**MATERIAL PROVIDED**:

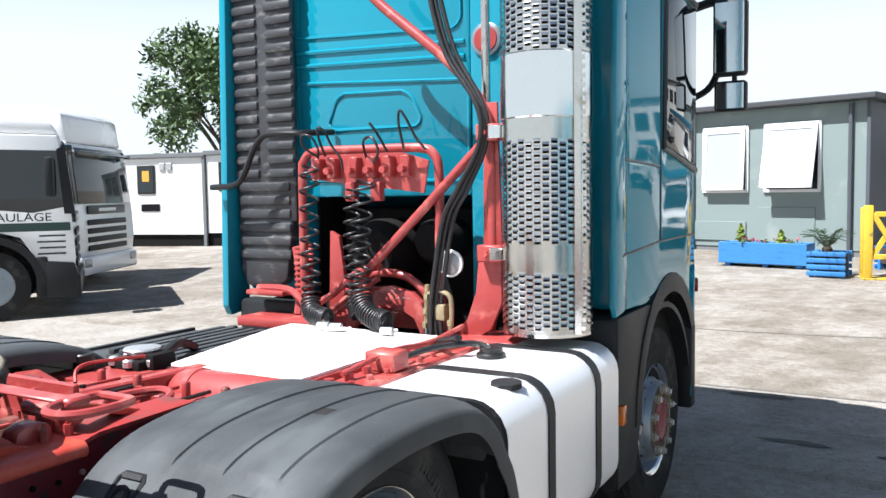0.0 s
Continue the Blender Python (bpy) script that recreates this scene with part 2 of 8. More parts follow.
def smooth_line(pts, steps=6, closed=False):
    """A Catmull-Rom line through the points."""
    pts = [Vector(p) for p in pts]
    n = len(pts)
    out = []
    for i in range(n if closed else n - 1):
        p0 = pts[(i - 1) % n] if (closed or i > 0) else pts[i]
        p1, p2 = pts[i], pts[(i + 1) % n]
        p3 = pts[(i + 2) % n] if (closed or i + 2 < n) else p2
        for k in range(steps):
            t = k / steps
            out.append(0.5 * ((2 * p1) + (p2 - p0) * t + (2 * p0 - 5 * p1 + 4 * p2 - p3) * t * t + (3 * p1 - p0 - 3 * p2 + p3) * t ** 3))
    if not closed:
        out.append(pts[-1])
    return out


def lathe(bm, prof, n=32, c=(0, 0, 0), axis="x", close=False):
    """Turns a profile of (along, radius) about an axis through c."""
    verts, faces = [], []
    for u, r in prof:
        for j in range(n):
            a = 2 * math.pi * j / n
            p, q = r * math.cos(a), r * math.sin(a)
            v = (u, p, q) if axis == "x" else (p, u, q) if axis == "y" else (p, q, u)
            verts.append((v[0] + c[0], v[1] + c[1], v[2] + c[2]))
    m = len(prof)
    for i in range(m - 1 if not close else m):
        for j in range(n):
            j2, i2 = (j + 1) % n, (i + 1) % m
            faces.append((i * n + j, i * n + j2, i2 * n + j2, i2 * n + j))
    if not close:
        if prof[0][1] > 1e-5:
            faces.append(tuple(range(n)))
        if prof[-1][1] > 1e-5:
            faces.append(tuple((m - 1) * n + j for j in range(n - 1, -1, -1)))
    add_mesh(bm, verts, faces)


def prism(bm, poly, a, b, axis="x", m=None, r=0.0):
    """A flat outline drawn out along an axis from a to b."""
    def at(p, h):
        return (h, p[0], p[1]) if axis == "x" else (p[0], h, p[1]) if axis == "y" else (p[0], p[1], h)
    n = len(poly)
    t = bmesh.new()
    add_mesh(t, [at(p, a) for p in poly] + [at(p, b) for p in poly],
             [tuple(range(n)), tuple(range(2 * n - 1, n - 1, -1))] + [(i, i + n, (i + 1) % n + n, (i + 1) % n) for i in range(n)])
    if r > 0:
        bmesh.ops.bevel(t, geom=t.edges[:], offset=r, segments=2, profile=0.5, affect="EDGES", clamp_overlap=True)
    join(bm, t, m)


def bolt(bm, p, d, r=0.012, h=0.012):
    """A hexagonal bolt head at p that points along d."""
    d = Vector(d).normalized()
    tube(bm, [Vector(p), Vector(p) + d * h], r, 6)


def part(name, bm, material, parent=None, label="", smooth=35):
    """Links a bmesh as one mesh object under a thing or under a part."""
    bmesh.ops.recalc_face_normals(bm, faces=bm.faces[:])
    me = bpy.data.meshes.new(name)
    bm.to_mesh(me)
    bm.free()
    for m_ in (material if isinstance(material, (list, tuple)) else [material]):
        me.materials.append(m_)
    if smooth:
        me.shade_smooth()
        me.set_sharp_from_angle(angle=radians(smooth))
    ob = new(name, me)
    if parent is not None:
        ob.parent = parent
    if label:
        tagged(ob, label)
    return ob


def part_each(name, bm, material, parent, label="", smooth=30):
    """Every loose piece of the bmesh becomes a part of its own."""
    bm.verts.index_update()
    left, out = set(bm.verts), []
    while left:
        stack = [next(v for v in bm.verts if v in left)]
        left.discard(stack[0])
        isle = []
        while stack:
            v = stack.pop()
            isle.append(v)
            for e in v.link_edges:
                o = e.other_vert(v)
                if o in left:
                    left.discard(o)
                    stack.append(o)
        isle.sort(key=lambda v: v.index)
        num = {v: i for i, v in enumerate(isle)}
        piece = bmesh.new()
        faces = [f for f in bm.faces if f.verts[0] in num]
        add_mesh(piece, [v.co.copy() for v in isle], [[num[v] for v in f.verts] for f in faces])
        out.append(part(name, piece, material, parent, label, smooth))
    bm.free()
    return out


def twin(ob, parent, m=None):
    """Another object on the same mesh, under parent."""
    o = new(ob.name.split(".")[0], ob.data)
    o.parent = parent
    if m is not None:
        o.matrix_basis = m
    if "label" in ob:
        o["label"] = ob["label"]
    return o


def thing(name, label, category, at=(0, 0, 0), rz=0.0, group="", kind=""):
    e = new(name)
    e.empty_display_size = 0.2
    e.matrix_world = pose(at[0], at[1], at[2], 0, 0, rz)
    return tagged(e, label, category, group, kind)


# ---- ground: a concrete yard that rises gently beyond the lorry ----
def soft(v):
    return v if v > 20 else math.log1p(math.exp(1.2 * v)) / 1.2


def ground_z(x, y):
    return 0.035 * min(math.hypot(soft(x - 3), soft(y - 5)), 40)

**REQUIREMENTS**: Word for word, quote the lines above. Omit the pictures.

**RESULT BELOW**:
0.0 s
Continue the Blender Python (bpy) script that recreates this scene with part 2 of 8. More parts follow.
def smooth_line(pts, steps=6, closed=False):
    """A Catmull-Rom line through the points."""
    pts = [Vector(p) for p in pts]
    n = len(pts)
    out = []
    for i in range(n if closed else n - 1):
        p0 = pts[(i - 1) % n] if (closed or i > 0) else pts[i]
        p1, p2 = pts[i], pts[(i + 1) % n]
        p3 = pts[(i + 2) % n] if (closed or i + 2 < n) else p2
        for k in range(steps):
            t = k / steps
            out.append(0.5 * ((2 * p1) + (p2 - p0) * t + (2 * p0 - 5 * p1 + 4 * p2 - p3) * t * t + (3 * p1 - p0 - 3 * p2 + p3) * t ** 3))
    if not closed:
        out.append(pts[-1])
    return out


def lathe(bm, prof, n=32, c=(0, 0, 0), axis="x", close=False):
    """Turns a profile of (along, radius) about an axis through c."""
    verts, faces = [], []
    for u, r in prof:
        for j in range(n):
            a = 2 * math.pi * j / n
            p, q = r * math.cos(a), r * math.sin(a)
            v = (u, p, q) if axis == "x" else (p, u, q) if axis == "y" else (p, q, u)
            verts.append((v[0] + c[0], v[1] + c[1], v[2] + c[2]))
    m = len(prof)
    for i in range(m - 1 if not close else m):
        for j in range(n):
            j2, i2 = (j + 1) % n, (i + 1) % m
            faces.append((i * n + j, i * n + j2, i2 * n + j2, i2 * n + j))
    if not close:
        if prof[0][1] > 1e-5:
            faces.append(tuple(range(n)))
        if prof[-1][1] > 1e-5:
            faces.append(tuple((m - 1) * n + j for j in range(n - 1, -1, -1)))
    add_mesh(bm, verts, faces)


def prism(bm, poly, a, b, axis="x", m=None, r=0.0):
    """A flat outline drawn out along an axis from a to b."""
    def at(p, h):
        return (h, p[0], p[1]) if axis == "x" else (p[0], h, p[1]) if axis == "y" else (p[0], p[1], h)
    n = len(poly)
    t = bmesh.new()
    add_mesh(t, [at(p, a) for p in poly] + [at(p, b) for p in poly],
             [tuple(range(n)), tuple(range(2 * n - 1, n - 1, -1))] + [(i, i + n, (i + 1) % n + n, (i + 1) % n) for i in range(n)])
    if r > 0:
        bmesh.ops.bevel(t, geom=t.edges[:], offset=r, segments=2, profile=0.5, affect="EDGES", clamp_overlap=True)
    join(bm, t, m)


def bolt(bm, p, d, r=0.012, h=0.012):
    """A hexagonal bolt head at p that points along d."""
    d = Vector(d).normalized()
    tube(bm, [Vector(p), Vector(p) + d * h], r, 6)


def part(name, bm, material, parent=None, label="", smooth=35):
    """Links a bmesh as one mesh object under a thing or under a part."""
    bmesh.ops.recalc_face_normals(bm, faces=bm.faces[:])
    me = bpy.data.meshes.new(name)
    bm.to_mesh(me)
    bm.free()
    for m_ in (material if isinstance(material, (list, tuple)) else [material]):
        me.materials.append(m_)
    if smooth:
        me.shade_smooth()
        me.set_sharp_from_angle(angle=radians(smooth))
    ob = new(name, me)
    if parent is not None:
        ob.parent = parent
    if label:
        tagged(ob, label)
    return ob


def part_each(name, bm, material, parent, label="", smooth=30):
    """Every loose piece of the bmesh becomes a part of its own."""
    bm.verts.index_update()
    left, out = set(bm.verts), []
    while left:
        stack = [next(v for v in bm.verts if v in left)]
        left.discard(stack[0])
        isle = []
        while stack:
            v = stack.pop()
            isle.append(v)
            for e in v.link_edges:
                o = e.other_vert(v)
                if o in left:
                    left.discard(o)
                    stack.append(o)
        isle.sort(key=lambda v: v.index)
        num = {v: i for i, v in enumerate(isle)}
        piece = bmesh.new()
        faces = [f for f in bm.faces if f.verts[0] in num]
        add_mesh(piece, [v.co.copy() for v in isle], [[num[v] for v in f.verts] for f in faces])
        out.append(part(name, piece, material, parent, label, smooth))
    bm.free()
    return out


def twin(ob, parent, m=None):
    """Another object on the same mesh, under parent."""
    o = new(ob.name.split(".")[0], ob.data)
    o.parent = parent
    if m is not None:
        o.matrix_basis = m
    if "label" in ob:
        o["label"] = ob["label"]
    return o


def thing(name, label, category, at=(0, 0, 0), rz=0.0, group="", kind=""):
    e = new(name)
    e.empty_display_size = 0.2
    e.matrix_world = pose(at[0], at[1], at[2], 0, 0, rz)
    return tagged(e, label, category, group, kind)


# ---- ground: a concrete yard that rises gently beyond the lorry ----
def soft(v):
    return v if v > 20 else math.log1p(math.exp(1.2 * v)) / 1.2


def ground_z(x, y):
    return 0.035 * min(math.hypot(soft(x - 3), soft(y - 5)), 40)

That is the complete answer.